Mas o que me parece mais belo (e terrível) neste filme é como ele mostra o que significa esse estabelecimento de um mundo dominado pelos interesses comerciais, que começa a se habituar e se moldar por um vocabulário publicitário (que chama de “filosofia”) e já não reconhece mais as coisas genuínas e complexas. Mais que isso, percebemos o quanto se deve compreender a uniformização, o já tediosamente chamado “pensamento único”, como a própria imagem do fascismo. O fascismo não é um regime de Estado nem um conjunto de práticas, é precisamente um estado de anulação do indivíduo em nome de uma massificação que avança subterrânea mas evidentemente e que se dissemina na exata proporção de sua simplificação do que seja o ser-humano, a vida e a cultura. “Fascismo não é impedir de dizer, é obrigar a dizer”, alertou Rolland Barthes, mostrando que não é na repressão, mas na proliferação que o verme se instala.

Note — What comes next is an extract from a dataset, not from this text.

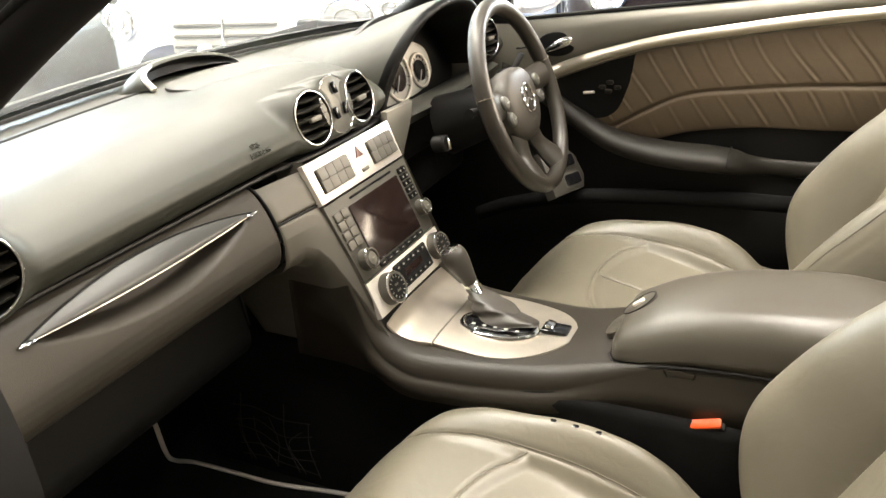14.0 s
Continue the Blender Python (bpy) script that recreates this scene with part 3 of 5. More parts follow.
def low_panel(name, x0, x1, s0, s1, mat, label="", push=0.0):
    n, m = max(8, int(abs(x1 - x0) / 0.008)), 60
    A, B = np.meshgrid(np.linspace(x0, x1, n), np.linspace(s0, s1, m), indexing="ij")
    P = low_surface(A, B, push)
    e = np.minimum.reduce([np.minimum(A - x0, x1 - A) / 0.004, np.minimum(B - s0, s1 - B) / 0.008, np.ones_like(A)])
    P[..., 1] += 0.003 * (1 - np.clip(e, 0, 1)) ** 2
    return part(name, grid(P), mat, dash, label)


# glovebox with a lens-shaped recess and a bright strip
def glovebox():
    x0, x1 = -0.695, -0.222
    foot = 0.325
    A, B = np.meshgrid(np.linspace(x0, x1, 150), np.linspace(0.02, foot, 90), indexing="ij")
    P = low_surface(A, B)
    t = (A + 0.428) / 0.185
    half = np.where(P[..., 2] > 0.79, 0.027, 0.034) * np.clip(1 - t * t, 0, 1)
    zz = P[..., 2] - (0.797 - 0.006 * np.clip(1 - t * t, 0, 1))
    inside = np.clip((half - np.abs(zz)) / 0.010, 0, 1) * (np.abs(t) < 1)
    shape = np.where(zz < 0.0, 0.032, 0.006)
    P[..., 1] += shape * inside * inside * (3 - 2 * inside)
    e = np.clip(np.minimum(A - x0, x1 - A) / 0.004, 0, 1)
    P[..., 1] += 0.003 * (1 - e) ** 2
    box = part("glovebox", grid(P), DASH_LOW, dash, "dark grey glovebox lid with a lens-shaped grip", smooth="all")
    # underside below the lid, coloured black in place of the shade there
    A, B = np.meshgrid(np.linspace(x0, x1, 40), np.linspace(foot + 0.006, 1, 50), indexing="ij")
    part("shaded_underside", grid(low_surface(A, B)), BLACK, dash, "underside of the lower dash, blackened to stand for shade", smooth="all")
    xs = np.linspace(-0.610, -0.246, 50)
    tt = (xs + 0.428) / 0.185

    def face_y(z):
        return np.interp(z, [0.76, 0.798, 0.817], [-0.003, 0.013, 0.029])

    # upper half of the lens: a smooth convex blade with a bright lower edge
    T, Q = np.meshgrid(np.linspace(-0.985, 0.985, 60), np.linspace(0, 1, 14), indexing="ij")
    Z = 0.797 - 0.006 * (1 - T * T) + 0.0262 * (1 - T * T) * Q
    Yb = face_y(Z) - 0.0005 - 0.0018 * np.sin(Q * math.pi) ** 0.7 * np.sqrt(np.clip(1 - T * T, 0, 1))
    part("grip_blade", grid(np.stack([-0.428 + 0.185 * T, Yb, Z], -1)), GRIP, box, "smooth grey grip blade", smooth="all")
    path = np.stack([xs, face_y(0.797 - 0.006 * np.clip(1 - tt * tt, 0, 1)) - 0.001, 0.7968 - 0.006 * np.clip(1 - tt * tt, 0, 1)], -1)
    part("grip_strip", tube(path, 0.0009 * np.clip(1.15 - tt**4, 0.5, 1), 8), TRIM_LOW, box, "thin bright edge")
    for q in (-1, 1):
        tip = [(-0.428 + q * u, float(face_y(0.797)) - 0.0015, 0.7972 - 0.006 * (1 - (u / 0.185) ** 2)) for u in np.linspace(0.166, 0.187, 8)]
        part("grip_tip", tube(tip, [0.0015, 0.0030, 0.0040, 0.0042, 0.0042, 0.0038, 0.0028, 0.0010], 10, flat=0.6), CHROME, box, "bright tip of the grip")
    rim = [(x, float(face_y(z)) - 0.001, z) for x, z in [(-0.428 + 0.185 * q, 0.797 - 0.006 * (1 - q * q) + 0.0268 * (1 - q * q)) for q in np.linspace(-1, 1, 40)]]
    part("grip_rim", tube(rim, 0.0014, 6), BLACK, box)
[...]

Mais que diversidade, valores ou o que quer que seja, perdemos é intensidade de vida, o contato com coisas insubstituíveis, que valem por si, pela experiência que proporcionam, e não pelo que são capazes de comprar. Lembrei muito de As Invasões Bárbaras, realizado pelo canadense Denys Arcand, selecionado em Cannes em 2003, um ano antes de acontecer o mesmo com o filme de Nossiter. Nesse filme, há uma geração (ali com os seus 60 anos), cuja intensidade estava no sexo e no pensamento livre, e a geração aos 30 anos, cuja intensidade se encontra na heroína e no “gerenciamento de risco dos investimentos em petróleo no mundo”.

É isso. Paro por aqui, recomendando vivamente a todos que assistam a Mondovino.